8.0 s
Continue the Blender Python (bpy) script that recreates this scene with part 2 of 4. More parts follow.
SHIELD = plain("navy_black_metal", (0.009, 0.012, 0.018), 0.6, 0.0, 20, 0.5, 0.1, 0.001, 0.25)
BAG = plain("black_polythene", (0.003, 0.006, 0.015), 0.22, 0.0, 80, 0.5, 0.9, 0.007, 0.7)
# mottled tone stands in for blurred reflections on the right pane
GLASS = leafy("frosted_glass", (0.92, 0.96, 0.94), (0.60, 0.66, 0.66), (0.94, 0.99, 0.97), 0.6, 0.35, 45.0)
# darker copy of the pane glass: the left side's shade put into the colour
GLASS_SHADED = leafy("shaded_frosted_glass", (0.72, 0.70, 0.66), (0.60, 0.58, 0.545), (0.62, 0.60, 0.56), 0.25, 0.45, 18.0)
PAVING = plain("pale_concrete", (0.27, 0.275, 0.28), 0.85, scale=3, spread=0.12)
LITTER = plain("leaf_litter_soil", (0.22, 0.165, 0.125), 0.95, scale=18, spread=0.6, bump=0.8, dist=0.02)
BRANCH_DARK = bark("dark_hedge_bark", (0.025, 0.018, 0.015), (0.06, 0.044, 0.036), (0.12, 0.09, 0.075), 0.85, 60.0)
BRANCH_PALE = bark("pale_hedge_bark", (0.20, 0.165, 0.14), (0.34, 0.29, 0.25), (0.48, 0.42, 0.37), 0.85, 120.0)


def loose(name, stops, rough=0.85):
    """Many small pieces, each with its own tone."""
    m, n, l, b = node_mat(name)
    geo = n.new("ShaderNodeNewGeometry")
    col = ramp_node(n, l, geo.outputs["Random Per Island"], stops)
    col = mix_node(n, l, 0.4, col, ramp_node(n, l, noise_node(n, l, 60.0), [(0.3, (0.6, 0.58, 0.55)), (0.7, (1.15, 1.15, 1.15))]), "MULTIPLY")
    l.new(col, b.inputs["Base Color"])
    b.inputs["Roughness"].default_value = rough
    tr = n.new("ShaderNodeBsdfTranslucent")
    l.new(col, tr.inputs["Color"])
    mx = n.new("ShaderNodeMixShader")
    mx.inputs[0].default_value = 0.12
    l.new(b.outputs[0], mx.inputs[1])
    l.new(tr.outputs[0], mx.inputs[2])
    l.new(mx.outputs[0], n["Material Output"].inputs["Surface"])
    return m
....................
-- AIM --
Display every line of the listing that contains the string "with".

-- EXERCISE ANSWER --
Continue the Blender Python (bpy) script that recreates this scene with part 2 of 4. More parts follow.
    """Many small pieces, each with its own tone."""